The group was met by Skender, our guide not only to Sarajevo but to Bosnia, and our intermediary for experiencing the reality of war.  We began with an historic tour of Sarajevo.  We learned of the city's medieval Ottoman origins, its religious diversity (Sarajevo is known as the "Jerusalem of Europe"), the period of Austro-Hungarian rule, the outbreak of WWI, and Sarajevo's role within the Yugoslav state.  Of course, even a tour of Sarajevo's distant history cannot ignore the remnants of the recent 1990s war, and the group was silent as they stood over a "Sarajevo Rose" - a mortar crater filled with red resin to commemorate the person (or people) killed by the blast. 
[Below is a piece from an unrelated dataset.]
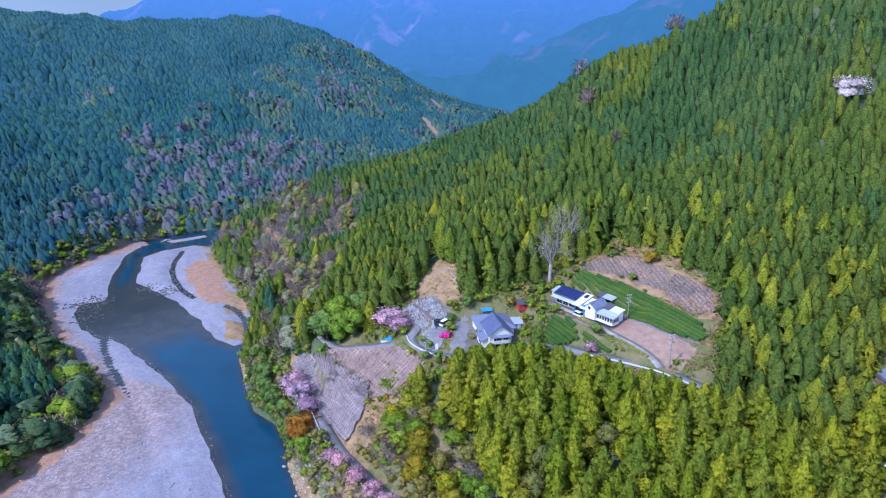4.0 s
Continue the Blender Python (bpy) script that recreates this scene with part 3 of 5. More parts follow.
def bare(seed, n, height, radius, base=0.2, fine=1.0, low=0.15):
    """A leafless crown: slivers of branch and twig fanning up and out."""
    r = np.random.RandomState(seed)
    a, e = r.uniform(0, 6.283, n), r.uniform(low, 1.3, n)
    reach = r.uniform(0.5, 1.0, n)
    tip = np.stack([radius * reach * np.cos(a) * np.cos(e) * 1.2, radius * reach * np.sin(a) * np.cos(e) * 1.2,
                    height * (base + (1 - base) * (0.35 + 0.65 * np.sin(e)) * reach)], 1)
    heart = np.array([0, 0, height * (base + 0.3 * (1 - base))])
    inner = np.where(r.uniform(0, 1, n) < 0.3, 0.25, r.uniform(0.55, 0.8, n))[:, None]
    foot = heart + (tip - heart) * inner + r.normal(0, 0.1, (n, 3)) * radius
    side = r.normal(0, 1, (n, 3))
    side /= np.linalg.norm(side, axis=1)[:, None]
    w = radius * r.uniform(0.02, 0.055, (n, 1)) * fine
    mid = (foot + tip) / 2
    v = np.stack([foot, mid + side * w * 1.6, tip, mid - side * w * 1.6], 1).reshape(-1, 3)
    k = 4 * np.arange(n)[:, None]
    t = np.concatenate([k + [0, 1, 2], k + [0, 2, 3]])
    faced = np.repeat(unit(np.stack([np.cos(a) * np.cos(e), np.sin(a) * np.cos(e), np.sin(e)], 1) + r.normal(0, 0.35, (n, 3))), 4, 0)
    return v, turned_out(v, t, faced), faced


def stick(a, b, ra, rb, sides=5):
    """A tapered round stick."""
    a, b = np.array(a, float), np.array(b, float)
    d = (b - a) / (np.linalg.norm(b - a) + 1e-9)
    s = np.cross(d, (0.3, 0.9, 0.2) if abs(d[2]) > 0.7 else (0, 0, 1))
    s /= np.linalg.norm(s)
    t = np.cross(d, s)
    ang = np.arange(sides) * 6.283 / sides
    ring = np.cos(ang)[:, None] * s + np.sin(ang)[:, None] * t
    v = np.r_[a + ring * ra, b + ring * rb]
    k = np.arange(sides)
    m = (k + 1) % sides
    return v, np.concatenate([np.stack([k, m, m + sides], 1), np.stack([k, m + sides, k + sides], 1)])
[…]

On Monday we traveled away from Sarajevo's continental climate, its brisk winds and snow-covered mountains, to Herzegovina, Bosnia's Mediterranean side.  First stop was Počitelj, a medieval Ottoman town perched on a steep hill above the stunning Neretva River that served as defense against Venetian and other maritime advancements.  Skender provided some history and students were free to wander around the fortified town.  It was hot and it was spring-like: butterflies and bees enjoyed the budding flowers and we all took off our layers that had protected us in Sarajevo.  We sat in the cool air of a 16th century mosque and listened to Skender as he explained the philosophy of Muslim prayer and the significance of the mosque's structural and artistic features. 

We departed Počitelj and went to Blagaj, where we ate fresh trout while sitting outside, just above the raging waters of Europe's largest karstic spring, where water shoots out of an immense cavern at the base of a high vertical cliff.  Beside the spring sits a 16th century Dervish monastery, or tekija, where, after lunch, students experienced the tranquil coexistence of the natural and the man-made, a fundamental component of the Muslim Sufi tradition.."
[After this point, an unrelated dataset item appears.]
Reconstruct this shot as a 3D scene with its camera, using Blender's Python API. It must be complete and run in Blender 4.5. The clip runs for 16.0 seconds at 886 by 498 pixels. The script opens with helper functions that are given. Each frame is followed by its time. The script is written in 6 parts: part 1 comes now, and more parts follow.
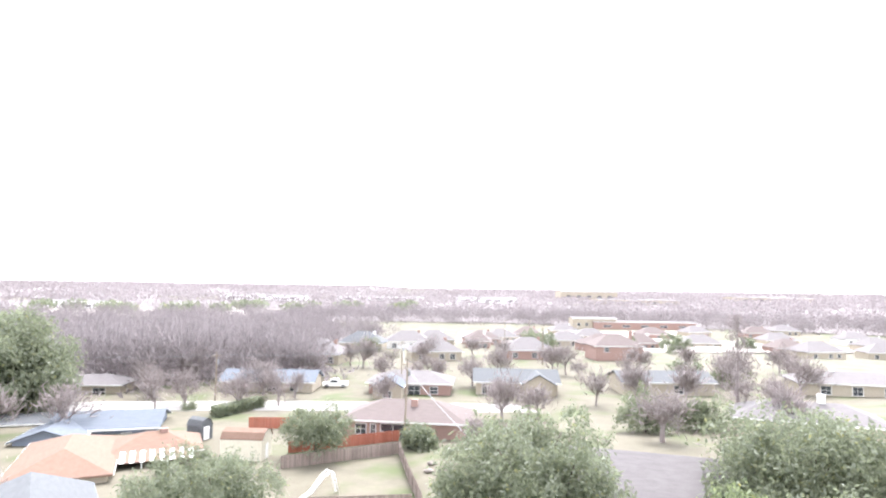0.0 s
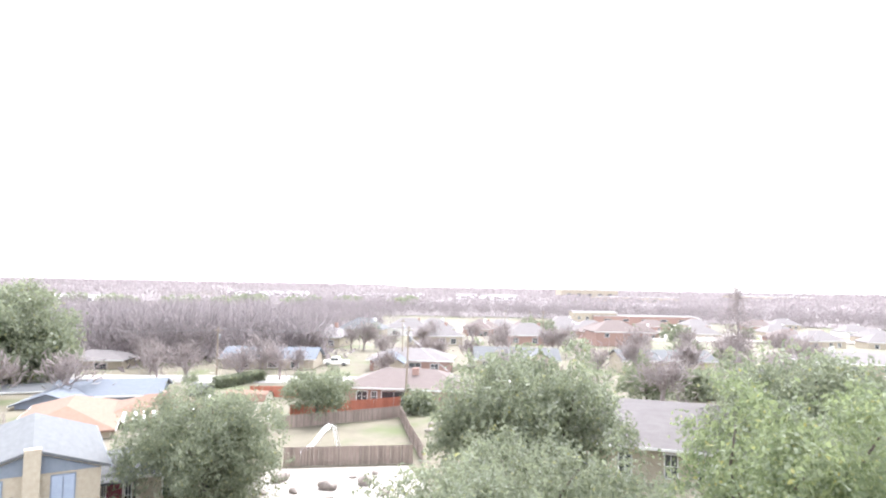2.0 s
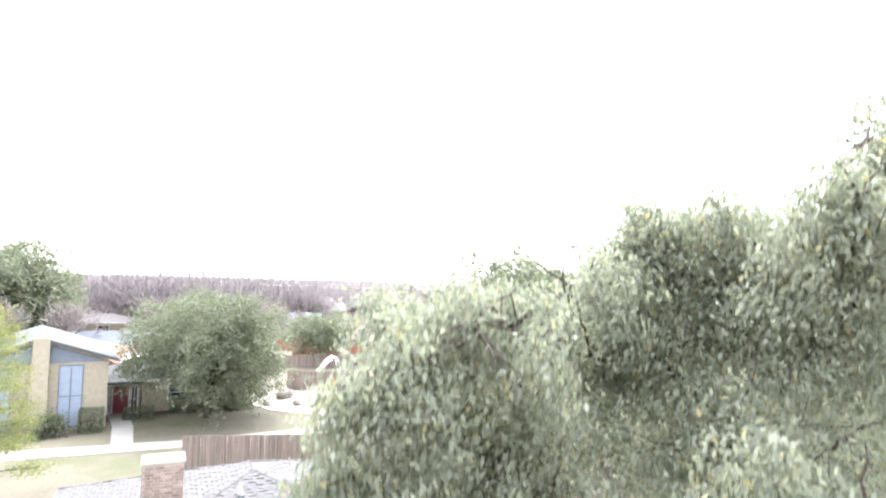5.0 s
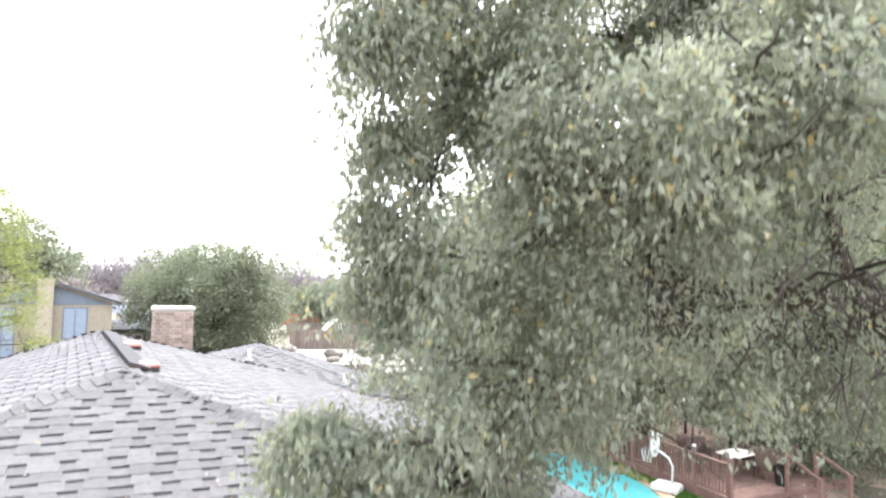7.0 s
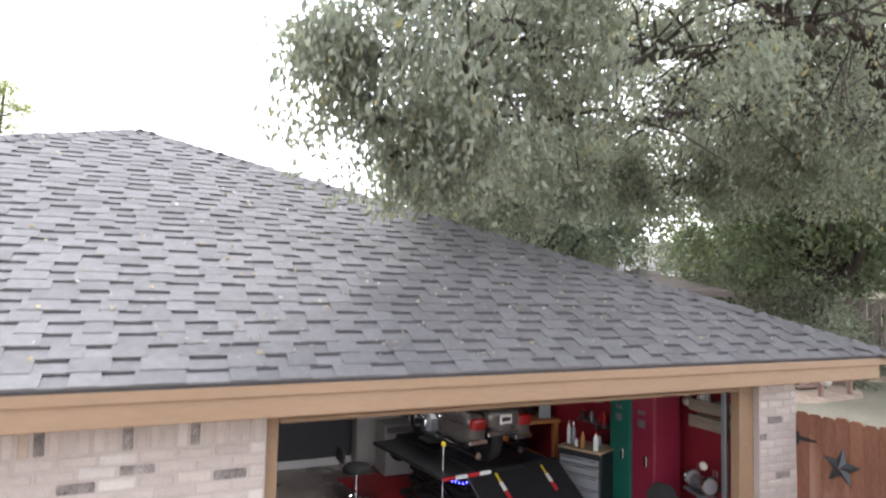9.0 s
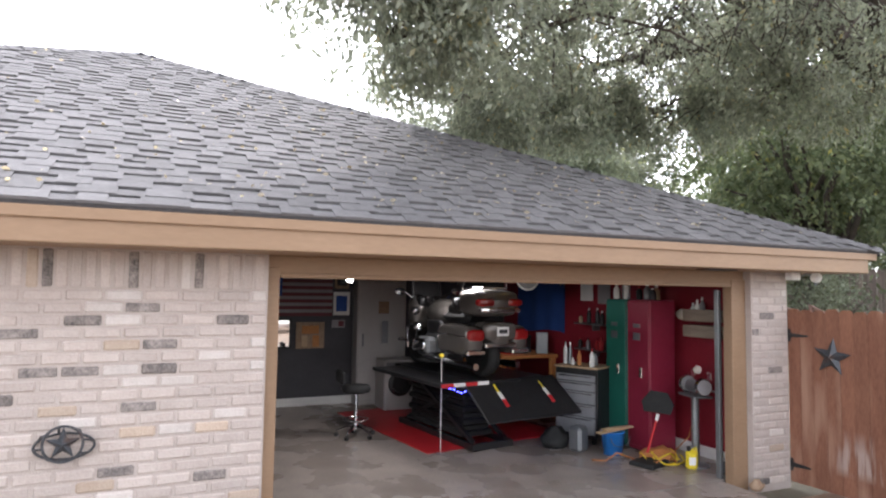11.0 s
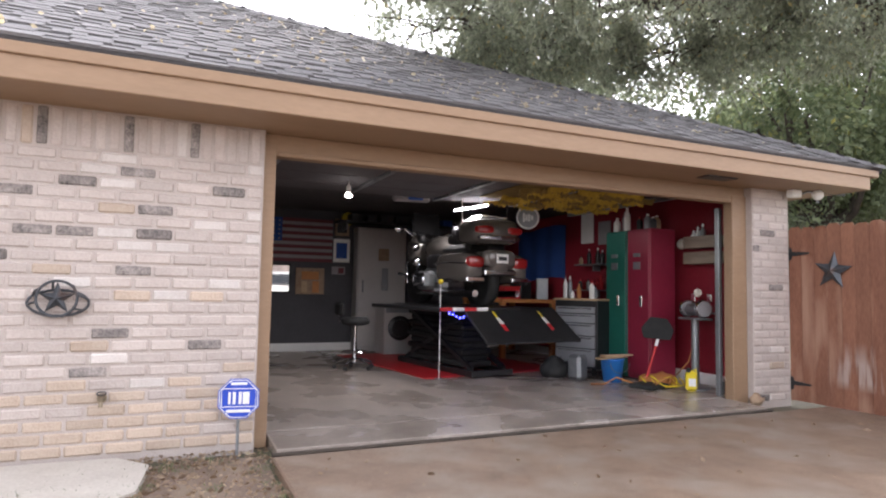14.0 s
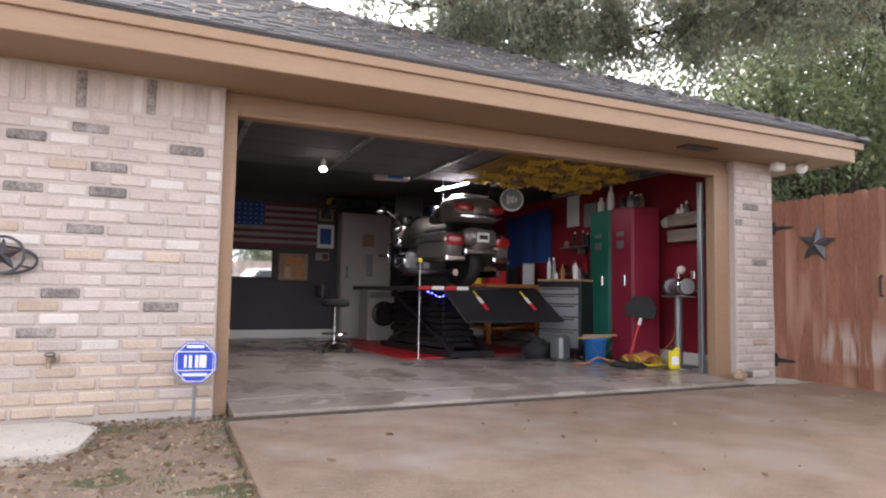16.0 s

After lunch the group continued on to Mostar, another medieval Ottoman town, famous for its bridge--Stari Most--and its importance as a front-line during the 1990s war.  Besieged by Christian Croat forces, Mostar was flattened, its Muslim inhabitants ethnically cleansed.  Students wandered the quiet streets, entranced by the juxtaposition of beauty and ugliness: the beauty of the Adhan, or Muslim call to prayer, floating through the charming town; the ugliness of war.  International money has rebuilt the historic center of Mostar but its outskirts remain the graveyards of skeleton buildings and bullet holes.  The group returned to Sarajevo for a free evening.

On Tuesday morning Skender gave us a tour of "Sarajevo under siege."  For four years, from 1991-1995, Serbian forces surrounded the city in what became the longest military siege of modern history.  Skender, who was 8 at the time, related his own personal anecdotes from the siege: three years spent in a basement, the struggle for food and for water, the loss of family members, the insanity of war.  We drove to the Sarajevo War Tunnel Museum.  During the siege the only break in the Serbian line was the UN-controlled airport, beyond which lay Bosnian territory.  Sarajevo needed a connection to that territory in order to feed its people and continue its resistance.  But the UN would not let them cross.  So, in an example of desperate human collaboration, they built a tunnel, nearly a kilometer long, which ran under the airport.  It is estimated that 20 million tons of food entered Sarajevo through the tunnel during the siege, and more than a million people passed in and out of the city.


After the museum we drove through 'Sniper Alley.'  This strip of land had to be crossed in order to get to the War Tunnel.  But wide streets and open spaces characterized the area, and it was visible from the hills, where Serbian snipers sat.  700 people were killed by sniper fire in just this one strip of land.  We then visited those hills and looked out over the city from the vantage point of the snipers, amidst the rubble of burned out buildings and abandoned military barracks.

After the tour we met with the American Ambassador to Bosnia and Herzegovina, Ambassador Moon, who explained the U.S.’ role in the country before answering the group's questions for more than an hour.  The students had the afternoon free before meeting at the city's oldest mosque at 8:00 pm, after the last prayer, for a meeting with the Imam.  The Imam spoke of inner peace and spiritual strength, the poetry of Rumi and the difficulties faced by religious people under communism.  After an hour of questions we parted ways, him to get some rest before morning prayers, us to dine at a restaurant in the hills, looking down over the lit city below.


On Wednesday the group returned to Belgrade, where we met with U.S. Embassy officials.  They spoke to us about U.S. interests in the region, the nature of contemporary Serbian politics, and the state of the Serbian economy.  We met up with Jelena, had our last group dinner at another traditional Kafana, and enjoyed one more night together in a Belgrade bar.  On Thursday the trip concluded with an optional group lunch and excursion to the Museum of Yugoslav History and the mausoleum of Yugoslav dictator Josip Broz Tito.